## Problem details
Copy out the listing that follows, exactly, without its pictures.

## Exercise materials
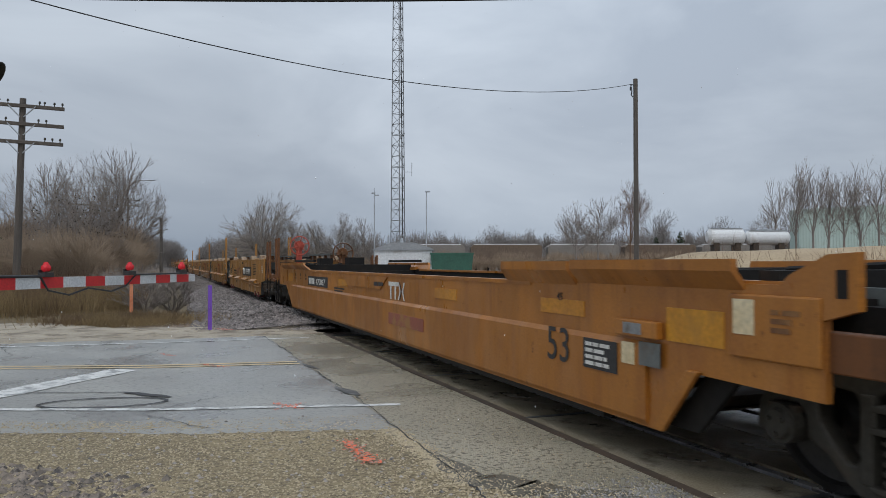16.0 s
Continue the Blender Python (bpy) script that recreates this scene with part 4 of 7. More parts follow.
def far_wood(name, label, count, area, height, material, seed, twigs=60, r=0.05, wide=0.30, category="wood"):
    """Bare crowns side by side, each a fan of twigs on a short stem, as one mesh."""
    rng = random.Random(seed)
    vs, fs = [], []
    for _ in range(count):
        x, y = area(rng)
        h = height * rng.uniform(0.6, 1.05)
        tube(vs, fs, Vector((x, y, -0.1)), Vector((x, y, h * 0.5)), r * 1.8, r * 1.2)
        for _ in range(twigs):
            a, e = rng.uniform(0, 6.3), rng.random()
            p = Vector((x, y, h * rng.uniform(0.05, 0.55)))
            q = Vector((x + h * wide * math.cos(a) * e ** 0.5, y + h * wide * math.sin(a) * e ** 0.5, h * (0.55 + 0.45 * math.sqrt(max(0.0, 1 - e)) * rng.uniform(0.7, 1.0) - 0.25 * e * rng.random())))
            m = p.lerp(q, 0.55) + Vector((rng.gauss(0, 0.03), rng.gauss(0, 0.03), rng.gauss(0, 0.03))) * h
            tube(vs, fs, p, m, r, r * 0.8)
            tube(vs, fs, m, q, r * 0.8, r * 0.4)
            tube(vs, fs, m, m + (q - m).lerp(Vector((rng.gauss(0, 0.12), rng.gauss(0, 0.12), rng.gauss(0.08, 0.08))) * h, 0.55), r * 0.6, r * 0.4)
    return rows_mesh(name, vs, fs, material, label, category, "stuff")


def evergreen(x, y, h, seed):
    rng = random.Random(seed)
    t = thing("spruce", "dark green spruce tree with brown-tipped boughs", "tree", (x, y, 0))
    bm = bmesh.new()
    rod(bm, (0, 0, 0), (0, 0, h), 0.16, 8, 0.02)
    part("trunk", bm, M["bark"], t)
    vs, fs = [], []
    z = 0.5
    while z < h - 0.1:
        reach = (h - z) * 0.36 + 0.15
        for i in range(9):
            a = rng.uniform(0, 6.3)
            d = Vector((math.cos(a), math.sin(a), rng.uniform(-0.35, 0.0))).normalized()
            L = reach * rng.uniform(0.7, 1.1)
            p = Vector((0, 0, z + rng.uniform(-0.1, 0.1)))
            side = Vector((-d.y, d.x, 0)).normalized()
            for k in range(7):
                c = p + d * (L * (0.2 + 0.8 * k / 6))
                for s in (-1, 1):
                    tipp = c + (side * s * 0.7 + d * 0.8 + Vector((0, 0, rng.uniform(-0.35, 0.1)))).normalized() * (0.30 * L * (1.1 - k / 8) + 0.08)
                    k0 = len(vs)
                    w = Vector((0, 0, 0.035 + 0.02 * L))
                    vs += [c + w, c - w, tipp, c + d * 0.08]
                    fs += [(k0, k0 + 1, k0 + 2), (k0, k0 + 3, k0 + 2)]
        z += 0.23
    rows_mesh("crown", vs, fs, M["needles"], parent=t)


def brush(name, label, count, area, height, material, seed, width=0.008, lean=0.35, forks=2, category="brush"):
    """Dense stems, blades and twigs that nobody could count, as one mesh."""
    rng = random.Random(seed)
    vs, fs = [], []
    for _ in range(count):
        x, y = area(rng)
        h = height * rng.uniform(0.45, 1.15)
        p = Vector((x, y, -0.08))
        d = Vector((rng.uniform(-lean, lean), rng.uniform(-lean, lean), 1)).normalized()
        q = p + d * h * 0.55
        e = q + (d + Vector((rng.uniform(-lean, lean), rng.uniform(-lean, lean), rng.uniform(-0.2, 0.1)))).normalized() * h * 0.5
        tube(vs, fs, p, q, width, width * 0.8)
        tube(vs, fs, q, e, width * 0.8, width * 0.35)
        for _ in range(forks):
            b = p + d * h * rng.uniform(0.2, 0.55)
            f = b + (d + Vector((rng.uniform(-1, 1), rng.uniform(-1, 1), rng.uniform(-0.1, 0.5))) * 0.8).normalized() * h * rng.uniform(0.2, 0.45)
            tube(vs, fs, b, f, width * 0.6, width * 0.3)
    return rows_mesh(name, vs, fs, material, label, category, "stuff")


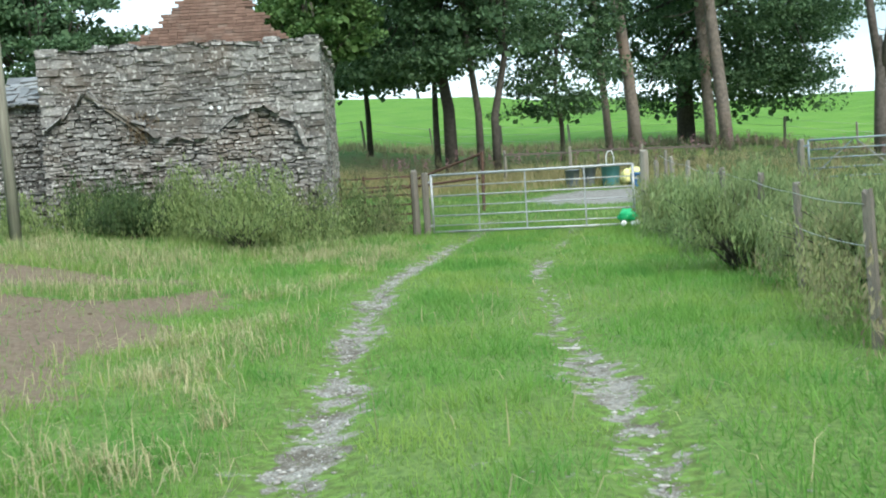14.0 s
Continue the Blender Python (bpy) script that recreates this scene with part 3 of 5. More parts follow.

## Output below
16.0 s
Continue the Blender Python (bpy) script that recreates this scene with part 4 of 7. More parts follow.
def far_wood(name, label, count, area, height, material, seed, twigs=60, r=0.05, wide=0.30, category="wood"):
    """Bare crowns side by side, each a fan of twigs on a short stem, as one mesh."""
    rng = random.Random(seed)
    vs, fs = [], []
    for _ in range(count):
        x, y = area(rng)
        h = height * rng.uniform(0.6, 1.05)
        tube(vs, fs, Vector((x, y, -0.1)), Vector((x, y, h * 0.5)), r * 1.8, r * 1.2)
        for _ in range(twigs):
            a, e = rng.uniform(0, 6.3), rng.random()
            p = Vector((x, y, h * rng.uniform(0.05, 0.55)))
            q = Vector((x + h * wide * math.cos(a) * e ** 0.5, y + h * wide * math.sin(a) * e ** 0.5, h * (0.55 + 0.45 * math.sqrt(max(0.0, 1 - e)) * rng.uniform(0.7, 1.0) - 0.25 * e * rng.random())))
            m = p.lerp(q, 0.55) + Vector((rng.gauss(0, 0.03), rng.gauss(0, 0.03), rng.gauss(0, 0.03))) * h
            tube(vs, fs, p, m, r, r * 0.8)
            tube(vs, fs, m, q, r * 0.8, r * 0.4)
            tube(vs, fs, m, m + (q - m).lerp(Vector((rng.gauss(0, 0.12), rng.gauss(0, 0.12), rng.gauss(0.08, 0.08))) * h, 0.55), r * 0.6, r * 0.4)
    return rows_mesh(name, vs, fs, material, label, category, "stuff")


def evergreen(x, y, h, seed):
    rng = random.Random(seed)
    t = thing("spruce", "dark green spruce tree with brown-tipped boughs", "tree", (x, y, 0))
    bm = bmesh.new()
    rod(bm, (0, 0, 0), (0, 0, h), 0.16, 8, 0.02)
    part("trunk", bm, M["bark"], t)
    vs, fs = [], []
    z = 0.5
    while z < h - 0.1:
        reach = (h - z) * 0.36 + 0.15
        for i in range(9):
            a = rng.uniform(0, 6.3)
            d = Vector((math.cos(a), math.sin(a), rng.uniform(-0.35, 0.0))).normalized()
            L = reach * rng.uniform(0.7, 1.1)
            p = Vector((0, 0, z + rng.uniform(-0.1, 0.1)))
            side = Vector((-d.y, d.x, 0)).normalized()
            for k in range(7):
                c = p + d * (L * (0.2 + 0.8 * k / 6))
                for s in (-1, 1):
                    tipp = c + (side * s * 0.7 + d * 0.8 + Vector((0, 0, rng.uniform(-0.35, 0.1)))).normalized() * (0.30 * L * (1.1 - k / 8) + 0.08)
                    k0 = len(vs)
                    w = Vector((0, 0, 0.035 + 0.02 * L))
                    vs += [c + w, c - w, tipp, c + d * 0.08]
                    fs += [(k0, k0 + 1, k0 + 2), (k0, k0 + 3, k0 + 2)]
        z += 0.23
    rows_mesh("crown", vs, fs, M["needles"], parent=t)


def brush(name, label, count, area, height, material, seed, width=0.008, lean=0.35, forks=2, category="brush"):
    """Dense stems, blades and twigs that nobody could count, as one mesh."""
    rng = random.Random(seed)
    vs, fs = [], []
    for _ in range(count):
        x, y = area(rng)
        h = height * rng.uniform(0.45, 1.15)
        p = Vector((x, y, -0.08))
        d = Vector((rng.uniform(-lean, lean), rng.uniform(-lean, lean), 1)).normalized()
        q = p + d * h * 0.55
        e = q + (d + Vector((rng.uniform(-lean, lean), rng.uniform(-lean, lean), rng.uniform(-0.2, 0.1)))).normalized() * h * 0.5
        tube(vs, fs, p, q, width, width * 0.8)
        tube(vs, fs, q, e, width * 0.8, width * 0.35)
        for _ in range(forks):
            b = p + d * h * rng.uniform(0.2, 0.55)
            f = b + (d + Vector((rng.uniform(-1, 1), rng.uniform(-1, 1), rng.uniform(-0.1, 0.5))) * 0.8).normalized() * h * rng.uniform(0.2, 0.45)
            tube(vs, fs, b, f, width * 0.6, width * 0.3)
    return rows_mesh(name, vs, fs, material, label, category, "stuff")


14.0 s
Continue the Blender Python (bpy) script that recreates this scene with part 3 of 5. More parts follow.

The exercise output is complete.